PROBLEM STATEMENT:
Go through the entries below and copy each line containing the word "that".

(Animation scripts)

==============================

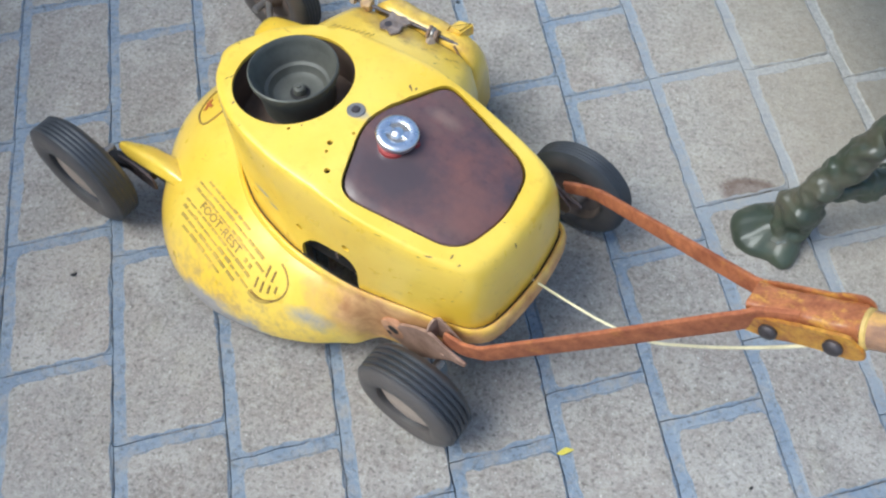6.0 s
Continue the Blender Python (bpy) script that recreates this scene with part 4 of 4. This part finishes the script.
def paver_mesh(bm, u0, u1, k, rng):
    """One paver between two cross joints: rounded corners, ragged edges, mortar lapping over its rim."""
    g, gap = 0.0072, 0.0098
    a, b = u0 + g, u1 - gap
    corner = [paver_point(a, k, g), paver_point(b, k, g), paver_point(b, k + 1, -gap), paver_point(a, k + 1, -gap)]
    steps = [0.0, 0.025, 0.06] + [0.1 + 0.8 * i / 17 for i in range(18)] + [0.94, 0.975]
    dense = []
    for i in range(4):
        p, q = corner[i], corner[(i + 1) % 4]
        dense += [p.lerp(q, s) for s in steps]
    c = sum(corner, Vector((0, 0))) / 4
    seed = rng.random() * 50
    tilt = (rng.uniform(-0.006, 0.006), rng.uniform(-0.006, 0.006))
    n = len(steps)
    pts, lap = [], []
    for i, p in enumerate(dense):
        q = p.copy()
        near = min(i % n, n - i % n)
        q = q + (c - q).normalized() * (0.0050, 0.0018, 0.0004)[near] if near < 3 else q
        w = noise.noise(Vector((q.x * 22 + seed, q.y * 22, 0))) * 0.0034 + noise.noise(Vector((q.x * 95 + seed, q.y * 95, 4.0))) * 0.0020
        pts.append(q + (q - c).normalized() * w)
        lap.append(0.0030 + 0.0036 * max(-0.8, noise.noise(Vector((q.x * 60, q.y * 60 + seed, 7.0)))) + 0.0022 * noise.noise(Vector((q.x * 170, q.y * 170 + seed, 2.0))))
    layers = []
    for lapped, z in ((None, -0.013), (0.0, -0.0022), (0.45, -0.0007), (1.0, -0.0001), (1.6, 0.0)):
        ring = []
        for p, wide in zip(pts, lap):
            r = p + (c - p).normalized() * (-0.001 if lapped is None else max(0.0012, wide) * lapped)
            ring.append(bm.verts.new((*r, z + ((p.x - c.x) * tilt[0] + (p.y - c.y) * tilt[1] if z > -0.01 else 0))))
        layers.append(ring)
    for row, (lo, hi) in enumerate(zip(layers, layers[1:])):
        for i in range(len(pts)):
            j = (i + 1) % len(pts)
            bm.faces.new((lo[i], lo[j], hi[j], hi[i])).material_index = 1 if row in (1, 2) else 0
    bm.faces.new(layers[-1])


def mortar_cell(bm, u0, u1, k):
    """The mortar that surrounds one paver, with a thin open crack along two of its sides."""
    a, b, lo, hi = u0 - 0.0095 + 0.0016, u1 - 0.0095, -0.0095 + 0.0016, -0.0095
    corner = [paver_point(a, k, lo), paver_point(b, k, lo), paver_point(b, k + 1, hi), paver_point(a, k + 1, hi)]
    ring = []
    for i in range(4):
        p, q = corner[i], corner[(i + 1) % 4]
        for s in np.linspace(0, 1, 21)[:-1]:
            r = p.lerp(q, s)
            w = Vector((noise.noise(Vector((r.x * 45, r.y * 45, 3.0))), noise.noise(Vector((r.x * 45, r.y * 45, 9.0))))) * 0.0026 + Vector((noise.noise(Vector((r.x * 150, r.y * 150, 3.0))), noise.noise(Vector((r.x * 150, r.y * 150, 9.0))))) * 0.0010
            ring.append(r + w)
    top = [bm.verts.new((*p, -0.0024 + 0.0012 * noise.noise(Vector((p.x * 30, p.y * 30, 5.0))))) for p in ring]
    low = [bm.verts.new((*p, -0.013)) for p in ring]
    bm.faces.new(top)
    for i in range(len(ring)):
        j = (i + 1) % len(ring)
        bm.faces.new((low[i], low[j], top[j], top[i]))


def plain_cell(verts, faces, a, b, k, g, z):
    """A low-cost block for paving and mortar out of the camera's reach."""
    n = len(verts)
    flat = [paver_point(a, k, g), paver_point(b, k, g), paver_point(b, k + 1, -abs(g)), paver_point(a, k + 1, -abs(g))]
    verts += [(p.x, p.y, z) for p in flat] + [(p.x, p.y, -0.013) for p in flat]
    faces += [(n, n + 1, n + 2, n + 3)] + [(n + i, n + 4 + i, n + 4 + (i + 1) % 4, n + (i + 1) % 4) for i in range(4)]


far_verts, far_faces, bed_verts, bed_faces = [], [], [], []
rng = random.Random(5)
mortar_bm = bmesh.new()
far_bm = bmesh.new()
for k in range(-42, 46):
    cuts = sorted(JOINTS.get(k, (-0.9 + rng.uniform(-0.12, 0.12),)))
    while cuts[0] > -8.0:
        cuts.insert(0, cuts[0] - rng.uniform(0.215, 0.30))
    while cuts[-1] < 5.0:
        cuts.append(cuts[-1] + rng.uniform(0.215, 0.30))
    for u0, u1 in zip(cuts, cuts[1:]):
        mid = 0.5 * (u0 + u1)
        if not (-14 <= k <= 20 and -3.2 < mid < 0.8):
            plain_cell(far_verts, far_faces, u0 + 0.0095, u1 - 0.0095, k, 0.0095, 0.0)
            plain_cell(bed_verts, bed_faces, u0 - 0.0095, u1 - 0.0095, k, -0.0095, -0.0035)
            continue
        mortar_cell(mortar_bm, u0, u1, k)
        near = -7 <= k <= 11 and -2.15 < 0.5 * (u0 + u1) < 0.1
        if near:
            bm = bmesh.new()
            paver_mesh(bm, u0, u1, k, rng)
            part("paver", bm, BRICK, ground, "", 50).data.materials.append(MORTAR)
        else:
            paver_mesh(far_bm, u0, u1, k, rng)
mortar = part("mortar", mortar_bm, MORTAR, ground, "rough grey-blue mortar joints", 60)
tagged(mortar, "", "", "", "stuff")
far = part("paving", far_bm, BRICK, ground, "", 50)
far.data.materials.append(MORTAR)
tagged(far, "", "", "", "stuff")

for name, verts, faces, material in (("paving", far_verts, far_faces, BRICK), ("mortar", bed_verts, bed_faces, MORTAR)):
    me = bpy.data.meshes.new(name)
    me.from_pydata(verts, [], faces)
    me.materials.append(material)
    ob = new(name, me)
    ob.parent = ground
    tagged(ob, "", "", "", "stuff")

# ---- small things ----
bm = slab(bmesh.new(), rounded([(-0.012, -0.002), (-0.004, -0.005), (0.013, 0.0), (0.002, 0.005), (-0.006, 0.002)], 0.002), 0, 0.0012, pose(0.111, 0.466, 0.001, 3, -5, 20))
leaf = part("fallen_leaf", bm, LEAF, None)
tagged(leaf, "small yellow leaf lying in a paving joint", "leaf")

bm = bmesh.new()
gr = random.Random(3)
for i in range(420):
    a, r = gr.uniform(0, 2 * math.pi), 0.11 * gr.random() ** 0.7
    base = Vector((r * math.cos(a), r * math.sin(a), 0))
    lean = Vector((gr.uniform(-1, 1), gr.uniform(-1, 1), 0)) * 0.06 + base * 0.5
    h = gr.uniform(0.05, 0.14)
    side = Vector((gr.uniform(-1, 1), gr.uniform(-1, 1), 0)).normalized() * 0.0022
    rows = []
    for s in (0.0, 0.4, 0.75, 1.0):
        p = base + lean * s * s + Vector((0, 0, h * (s - 0.25 * s * s)))
        rows.append((bm.verts.new(p - side * (1.05 - s)), bm.verts.new(p + side * (1.05 - s))))
    for (p, q), (r2, s2) in zip(rows, rows[1:]):
        bm.faces.new((p, q, s2, r2))
tuft = part("grass_tuft", bm, GRASS, None)
tuft.matrix_world = pose(-1.165, 1.655, -0.002)
tagged(tuft, "dark green tuft of grass growing from the paving", "grass")
for x, y, r in ((-0.655, 0.570, 0.0045), (0.481, 0.466, 0.0035), (-0.900, 1.463, 0.005), (-0.216, 1.273, 0.0035), (0.350, 0.471, 0.003), (0.025, 1.341, 0.003)):
    bm = slab(bmesh.new(), [(r * (1 + 0.4 * math.sin(3 * a)) * math.cos(a), 0.6 * r * math.sin(a)) for a in np.linspace(0, 2 * math.pi, 10, False)], 0, 0.002, pose(x, y, 0.001, 0, 0, 40))
    crumb = part("crumb", bm, BLACK, None)
    tagged(crumb, "small dark crumb of dirt on a paver", "debris", "crumbs on the paving")
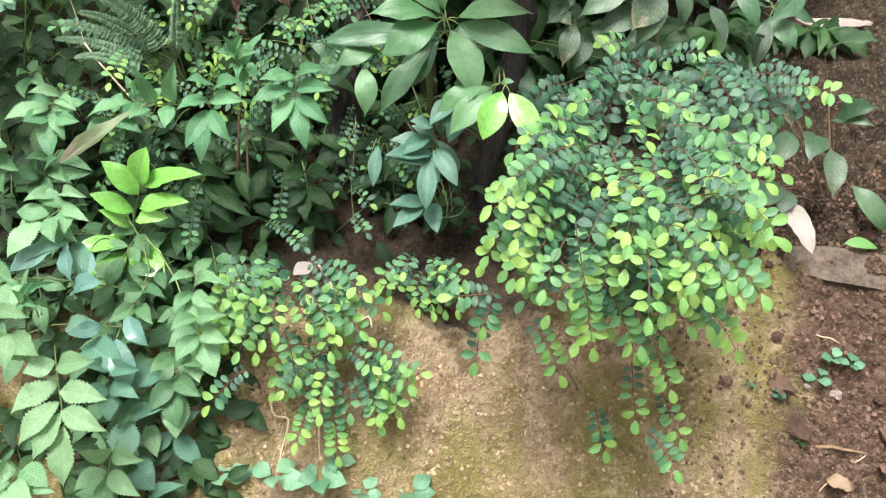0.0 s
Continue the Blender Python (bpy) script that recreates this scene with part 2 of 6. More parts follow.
M_WEED_PALE = leaf_material("pale_weed_leaf", (0.120, 0.240, 0.070), (0.235, 0.385, 0.135), (0.30, 0.45, 0.18), 0.46, 10.0, 0.75, 0.0, 0.3, None, 0.35)
M_PALE_UNDER = leaf_material("pale_leaf_underside", (0.150, 0.295, 0.100), (0.255, 0.425, 0.175), (0.36, 0.50, 0.26), 0.5, 8.0, 0.4, 0.0, 0.3, None, 0.3)
M_OVATE_GLOSS = leaf_material("glossy_grey_green_leaf", (0.082, 0.195, 0.100), (0.172, 0.320, 0.172), (0.26, 0.40, 0.24), 0.22, 9.0, 0.5, 0.08, 0.25, None, 0.6)
M_PALE_STRAP = leaf_material("fading_strap_leaf", (0.150, 0.200, 0.110), (0.250, 0.290, 0.180), (0.30, 0.34, 0.22), 0.5, 12.0, 0.4, 0.1, 0.2, (0.34, 0.27, 0.22), 0.3, 0.0)
M_DEAD = leaf_material("dry_leaf", (0.15, 0.10, 0.06), (0.28, 0.20, 0.13), (0.22, 0.15, 0.09), 0.7, 8.0, 0.4, 0.3, 0.12)
M_PALE_DEAD = leaf_material("bleached_dry_leaf", (0.22, 0.19, 0.17), (0.31, 0.28, 0.25), (0.35, 0.31, 0.28), 0.6, 8.0, 0.4, 0.0, 0.1)
M_BROWN_SHEET = bark_material("dry_sheath", (0.105, 0.058, 0.042), (0.270, 0.170, 0.125), 16.0, (0.17, 0.108, 0.078), 0.35, 0.8, 0.012)
# far leaves in two colours: sunlight painted into one, shade into the other
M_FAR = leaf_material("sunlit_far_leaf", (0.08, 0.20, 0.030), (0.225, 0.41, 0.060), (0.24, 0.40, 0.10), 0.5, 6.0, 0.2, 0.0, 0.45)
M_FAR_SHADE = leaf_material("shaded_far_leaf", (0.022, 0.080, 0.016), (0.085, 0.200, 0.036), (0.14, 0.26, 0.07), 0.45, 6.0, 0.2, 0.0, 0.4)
M_STEM = plain_material("green_stem", (0.075, 0.115, 0.040), (0.15, 0.19, 0.07), 40.0, 0.55)
M_LIMB_GREEN = plain_material("green_limb", (0.055, 0.075, 0.028), (0.120, 0.130, 0.055), 30.0, 0.6)
M_STEM_RED = plain_material("reddish_twig", (0.065, 0.036, 0.026), (0.145, 0.080, 0.058), 60.0, 0.7)
M_VINE = plain_material("reddish_vine", (0.085, 0.050, 0.040), (0.185, 0.115, 0.090), 60.0, 0.7)
M_STEM_PALE = plain_material("pale_dry_stem", (0.32, 0.25, 0.16), (0.52, 0.43, 0.30), 60.0, 0.75)
M_STEM_BROWN = plain_material("brown_twig", (0.085, 0.055, 0.032), (0.19, 0.125, 0.075), 60.0, 0.8)
M_BARK_DARK = bark_material("rough_dark_bark", (0.008, 0.007, 0.006), (0.046, 0.040, 0.036), 42.0, (0.115, 0.100, 0.090), 0.2, 0.9, 0.02)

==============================

RESULT OF THIS TASK:
Continue the Blender Python (bpy) script that recreates this scene with part 4 of 4. This part finishes the script.
    """The mortar that surrounds one paver, with a thin open crack along two of its sides."""
Continue the Blender Python (bpy) script that recreates this scene with part 2 of 6. More parts follow.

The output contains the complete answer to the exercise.